Machine Learning Ensemble Learning
From Basics to Advanced

Ensemble Learning

Ensemble methods combine multiple base models to build a stronger overall learner that is usually more accurate and robust than any single model.

Why Ensembles Work

  • Individual models make different errors; averaging or voting can cancel out some of this noise.
  • Ensembles reduce variance (bagging) or bias (boosting), depending on the method.
  • They are a standard tool in winning solutions to ML competitions.

Bagging (Bootstrap Aggregating)

Bagging trains multiple base learners independently on different bootstrap samples of the training data and then averages their predictions.

  • Reduces variance of high‑variance models like Decision Trees.
  • Random Forest is the most popular bagging‑based ensemble.

Boosting

Boosting trains base learners sequentially, where each new model focuses more on the mistakes of the previous ones.

  • Examples: AdaBoost, Gradient Boosting, XGBoost, LightGBM, CatBoost.
  • Often achieve state‑of‑the‑art results on tabular data.

Stacking

Stacking combines the outputs of diverse base models (trees, linear models, neural nets) using a meta‑learner.
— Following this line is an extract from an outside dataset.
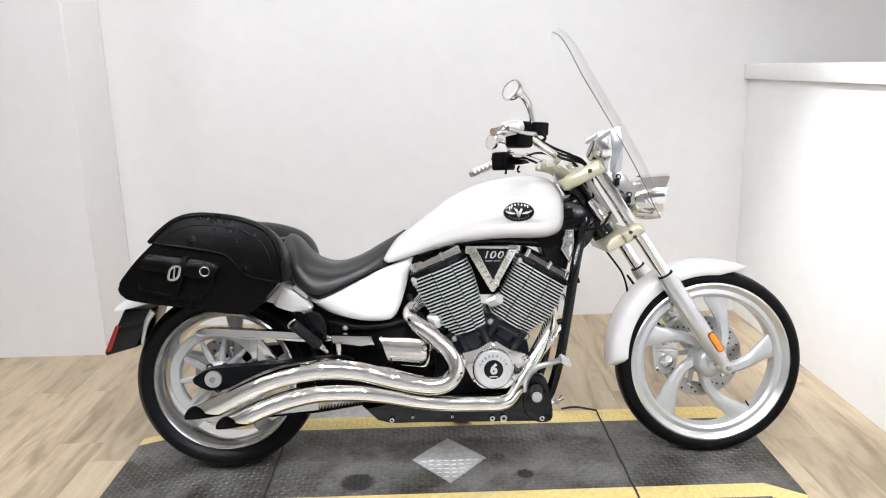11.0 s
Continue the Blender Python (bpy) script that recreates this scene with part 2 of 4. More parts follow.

from sklearn.ensemble import StackingClassifier
from sklearn.linear_model import LogisticRegression
from sklearn.tree import DecisionTreeClassifier
from sklearn.svm import SVC

estimators = [
    ("dt", DecisionTreeClassifier(max_depth=5)),
    ("svm", SVC(probability=True))
]

stack = StackingClassifier(
    estimators=estimators,
    final_estimator=LogisticRegression()
)

Practical Tips for Ensembles

  • Start with simple ensembles like Random Forest before trying more complex stacks.
  • Use cross‑validation to generate out‑of‑fold predictions when stacking to avoid leakage.
  • Watch out for training time and memory usage, especially with many large base models.
  • On tabular data, tree‑based ensembles (Random Forest, Gradient Boosting) are usually the strongest baseline.